# WHAT YOU WILL DO
Return the listing below exactly, with the pictures dropped.

═══

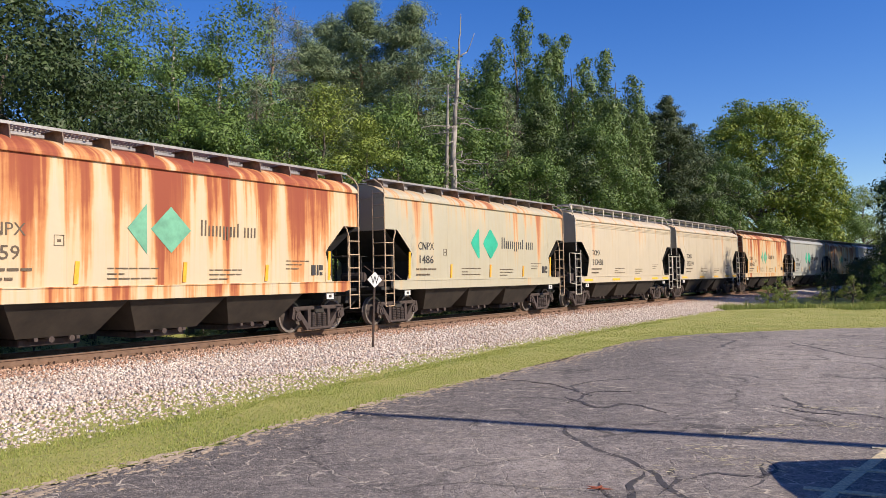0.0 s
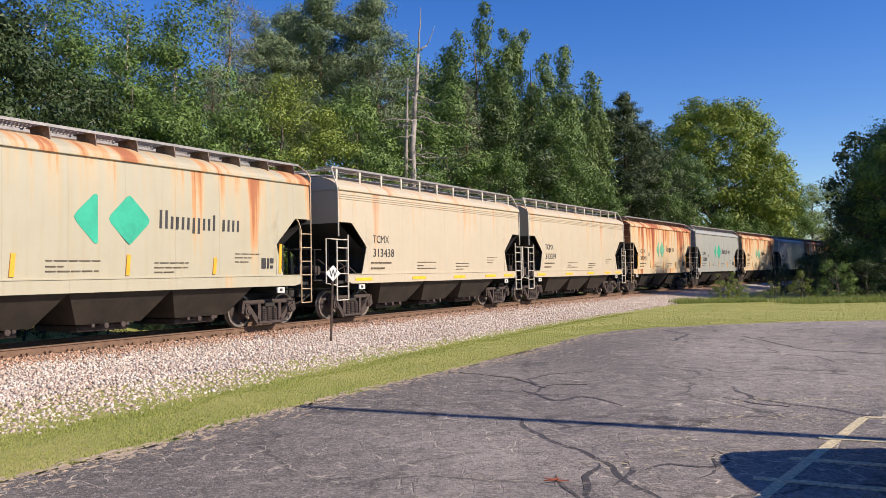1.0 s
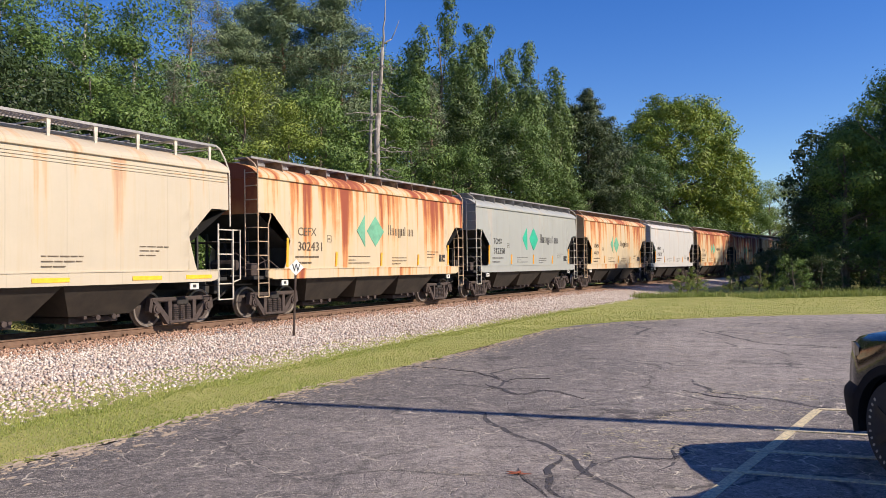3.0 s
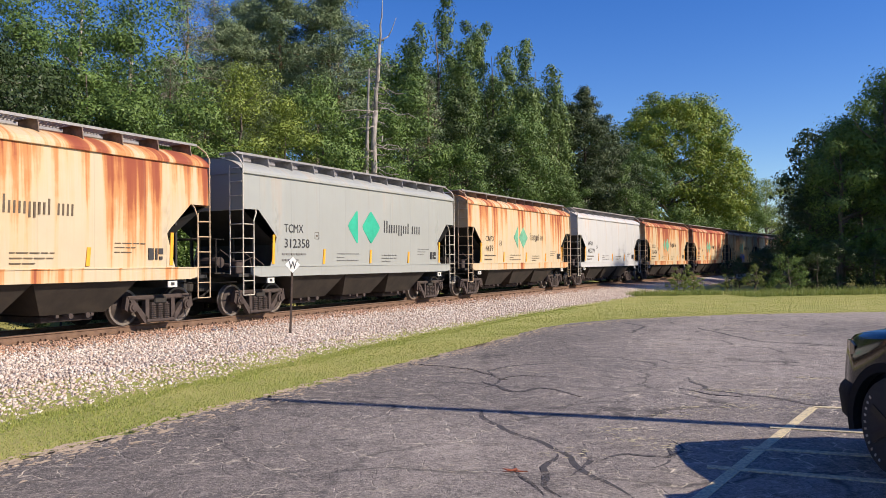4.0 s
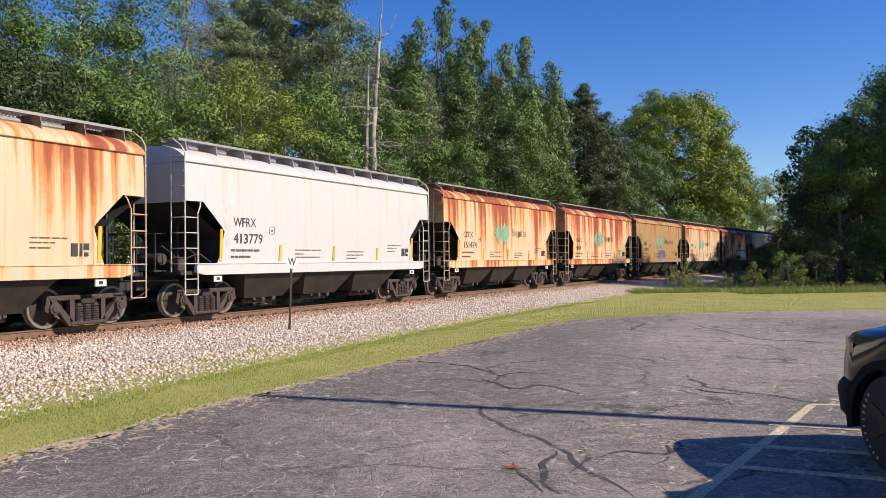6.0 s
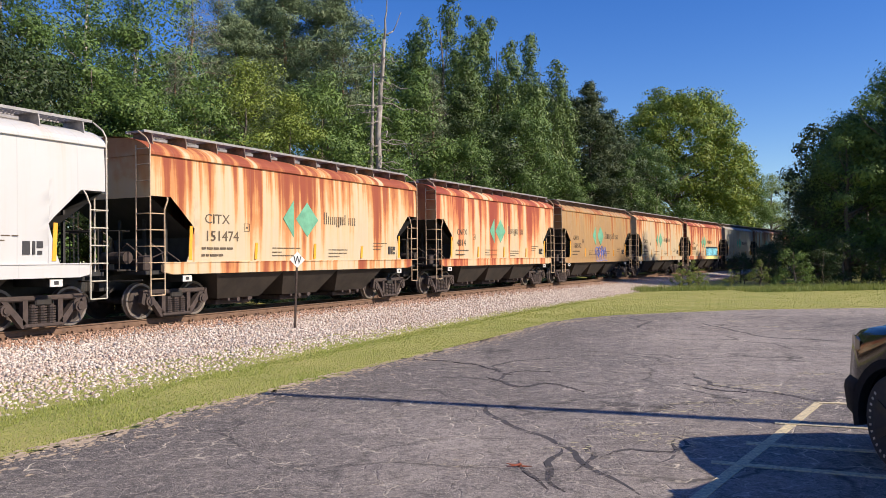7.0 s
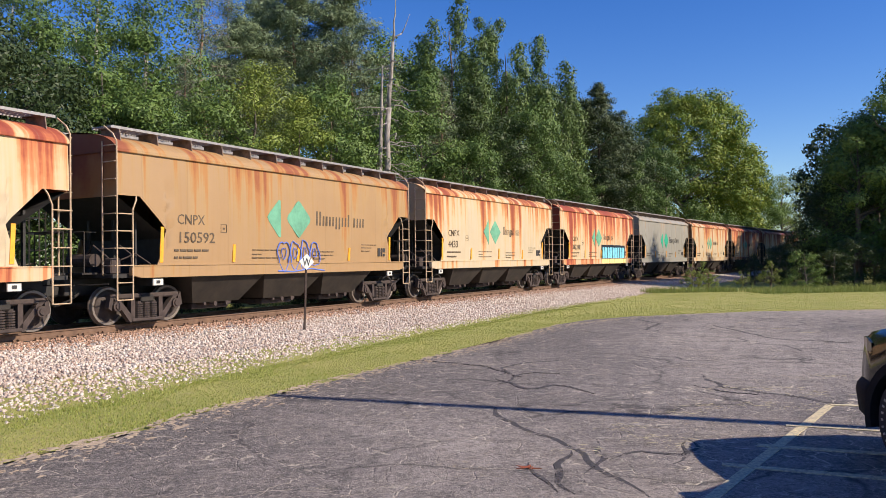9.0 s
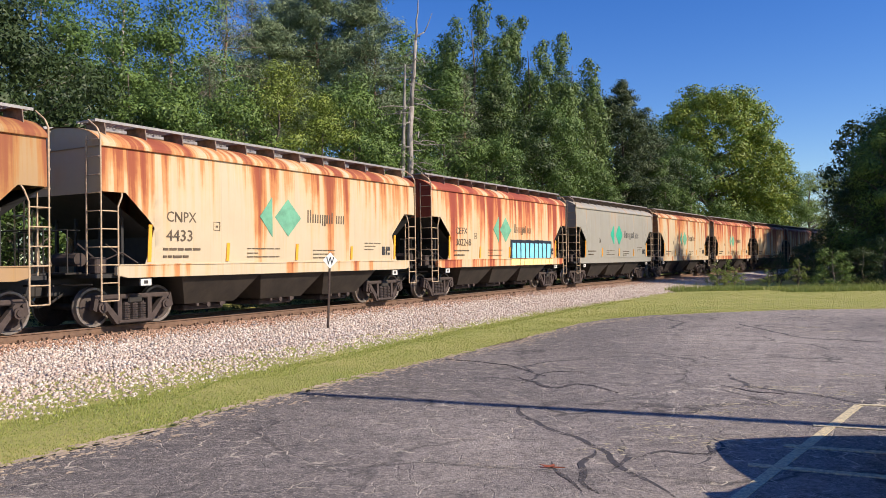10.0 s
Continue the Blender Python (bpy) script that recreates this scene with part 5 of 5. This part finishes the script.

═══

# RESPONSE BELOW
0.0 s
1.0 s
3.0 s
4.0 s
6.0 s
7.0 s
9.0 s
10.0 s
Continue the Blender Python (bpy) script that recreates this scene with part 5 of 5. This part finishes the script.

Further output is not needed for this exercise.